Starting at the line with "Continue the Blender" and stopping at the line with "vary=0.06, spots=0.45, tufts=0.3)", repeat each line exactly. Include both and omit the rest.

Dataset extract =>
## start

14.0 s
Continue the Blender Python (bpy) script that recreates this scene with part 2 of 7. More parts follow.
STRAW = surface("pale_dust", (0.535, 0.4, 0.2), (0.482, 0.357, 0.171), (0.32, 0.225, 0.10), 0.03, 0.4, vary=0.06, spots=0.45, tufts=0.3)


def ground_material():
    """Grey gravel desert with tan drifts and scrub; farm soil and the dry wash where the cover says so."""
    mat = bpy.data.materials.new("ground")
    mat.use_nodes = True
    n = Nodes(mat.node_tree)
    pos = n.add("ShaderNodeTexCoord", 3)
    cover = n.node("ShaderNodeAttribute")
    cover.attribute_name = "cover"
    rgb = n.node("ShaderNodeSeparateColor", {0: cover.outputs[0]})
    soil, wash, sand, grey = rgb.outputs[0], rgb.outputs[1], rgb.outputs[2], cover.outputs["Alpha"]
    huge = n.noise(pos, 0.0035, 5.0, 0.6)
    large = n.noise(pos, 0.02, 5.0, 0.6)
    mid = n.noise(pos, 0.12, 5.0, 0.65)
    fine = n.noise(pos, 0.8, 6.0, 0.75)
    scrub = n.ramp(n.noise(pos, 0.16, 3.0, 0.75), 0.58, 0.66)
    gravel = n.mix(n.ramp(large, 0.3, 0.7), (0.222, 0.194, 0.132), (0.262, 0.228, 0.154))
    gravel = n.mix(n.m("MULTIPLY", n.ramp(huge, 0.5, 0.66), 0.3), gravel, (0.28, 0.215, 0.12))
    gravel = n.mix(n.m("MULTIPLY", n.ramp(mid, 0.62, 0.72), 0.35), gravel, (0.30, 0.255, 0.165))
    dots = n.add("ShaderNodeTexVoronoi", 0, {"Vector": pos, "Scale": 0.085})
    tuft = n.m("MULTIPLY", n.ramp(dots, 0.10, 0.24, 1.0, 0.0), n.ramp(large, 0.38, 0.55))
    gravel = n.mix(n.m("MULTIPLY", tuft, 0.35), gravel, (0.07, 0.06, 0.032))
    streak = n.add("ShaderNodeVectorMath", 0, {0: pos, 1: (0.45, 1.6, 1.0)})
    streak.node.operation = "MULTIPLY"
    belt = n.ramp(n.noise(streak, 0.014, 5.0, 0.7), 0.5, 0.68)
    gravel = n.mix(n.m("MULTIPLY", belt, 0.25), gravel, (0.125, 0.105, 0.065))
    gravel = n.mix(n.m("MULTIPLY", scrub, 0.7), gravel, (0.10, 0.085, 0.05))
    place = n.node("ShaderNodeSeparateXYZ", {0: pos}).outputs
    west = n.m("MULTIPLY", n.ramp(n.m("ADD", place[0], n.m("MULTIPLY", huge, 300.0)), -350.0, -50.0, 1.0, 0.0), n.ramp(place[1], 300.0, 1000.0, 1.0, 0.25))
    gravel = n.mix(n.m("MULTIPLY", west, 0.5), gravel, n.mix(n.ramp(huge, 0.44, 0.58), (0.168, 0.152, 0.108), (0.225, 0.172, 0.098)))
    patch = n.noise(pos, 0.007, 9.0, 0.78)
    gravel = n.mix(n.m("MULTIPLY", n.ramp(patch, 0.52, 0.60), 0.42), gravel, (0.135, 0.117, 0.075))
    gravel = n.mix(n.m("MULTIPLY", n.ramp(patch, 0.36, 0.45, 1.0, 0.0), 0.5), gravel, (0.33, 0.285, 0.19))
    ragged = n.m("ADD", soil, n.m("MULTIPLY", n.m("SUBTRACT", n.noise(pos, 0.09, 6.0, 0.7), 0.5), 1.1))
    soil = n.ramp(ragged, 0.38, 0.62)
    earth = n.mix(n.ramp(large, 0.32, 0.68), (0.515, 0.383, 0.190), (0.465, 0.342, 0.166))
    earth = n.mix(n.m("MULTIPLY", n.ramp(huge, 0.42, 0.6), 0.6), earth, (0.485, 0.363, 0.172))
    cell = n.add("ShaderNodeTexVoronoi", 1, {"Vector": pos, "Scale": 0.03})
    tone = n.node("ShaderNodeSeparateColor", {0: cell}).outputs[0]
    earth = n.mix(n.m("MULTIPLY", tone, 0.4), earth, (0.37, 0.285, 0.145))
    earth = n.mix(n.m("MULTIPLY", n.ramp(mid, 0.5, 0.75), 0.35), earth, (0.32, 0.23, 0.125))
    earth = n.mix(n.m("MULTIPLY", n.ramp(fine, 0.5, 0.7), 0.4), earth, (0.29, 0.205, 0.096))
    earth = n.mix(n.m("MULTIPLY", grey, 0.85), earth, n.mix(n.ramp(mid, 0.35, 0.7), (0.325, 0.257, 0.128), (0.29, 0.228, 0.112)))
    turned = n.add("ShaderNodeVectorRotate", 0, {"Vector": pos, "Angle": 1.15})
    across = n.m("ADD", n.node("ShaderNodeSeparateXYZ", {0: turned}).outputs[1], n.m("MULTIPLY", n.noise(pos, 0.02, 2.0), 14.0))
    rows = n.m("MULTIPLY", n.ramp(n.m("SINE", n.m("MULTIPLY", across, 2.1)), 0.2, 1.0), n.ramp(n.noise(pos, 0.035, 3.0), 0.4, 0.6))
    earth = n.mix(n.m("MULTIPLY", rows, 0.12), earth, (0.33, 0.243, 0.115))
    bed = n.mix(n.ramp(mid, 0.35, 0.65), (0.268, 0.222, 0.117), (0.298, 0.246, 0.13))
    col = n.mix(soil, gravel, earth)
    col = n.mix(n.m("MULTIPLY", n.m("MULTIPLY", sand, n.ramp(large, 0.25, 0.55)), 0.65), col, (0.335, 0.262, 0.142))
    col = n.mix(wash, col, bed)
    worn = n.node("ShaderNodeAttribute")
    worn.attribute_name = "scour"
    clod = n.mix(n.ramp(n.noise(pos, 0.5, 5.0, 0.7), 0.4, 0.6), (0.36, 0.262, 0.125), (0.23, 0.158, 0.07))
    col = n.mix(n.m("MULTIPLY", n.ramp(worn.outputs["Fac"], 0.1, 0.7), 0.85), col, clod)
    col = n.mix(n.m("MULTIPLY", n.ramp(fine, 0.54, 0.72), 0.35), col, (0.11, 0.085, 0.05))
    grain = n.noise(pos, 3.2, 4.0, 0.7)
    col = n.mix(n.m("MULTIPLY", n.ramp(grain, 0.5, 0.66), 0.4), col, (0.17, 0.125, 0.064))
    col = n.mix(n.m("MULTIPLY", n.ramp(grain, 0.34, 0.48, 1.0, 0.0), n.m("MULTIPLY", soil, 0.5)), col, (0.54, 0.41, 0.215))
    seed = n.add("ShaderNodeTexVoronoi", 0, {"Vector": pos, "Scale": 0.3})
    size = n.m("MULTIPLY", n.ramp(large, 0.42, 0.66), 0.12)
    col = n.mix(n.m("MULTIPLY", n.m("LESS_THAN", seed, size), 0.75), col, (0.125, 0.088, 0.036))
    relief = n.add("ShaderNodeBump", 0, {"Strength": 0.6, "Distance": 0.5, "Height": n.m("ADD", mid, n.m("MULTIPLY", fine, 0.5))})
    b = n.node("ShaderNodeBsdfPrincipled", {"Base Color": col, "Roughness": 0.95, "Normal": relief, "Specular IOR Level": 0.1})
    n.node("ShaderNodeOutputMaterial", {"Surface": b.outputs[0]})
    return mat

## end

Response =>
Continue the Blender Python (bpy) script that recreates this scene with part 2 of 7. More parts follow.
STRAW = surface("pale_dust", (0.535, 0.4, 0.2), (0.482, 0.357, 0.171), (0.32, 0.225, 0.10), 0.03, 0.4, vary=0.06, spots=0.45, tufts=0.3)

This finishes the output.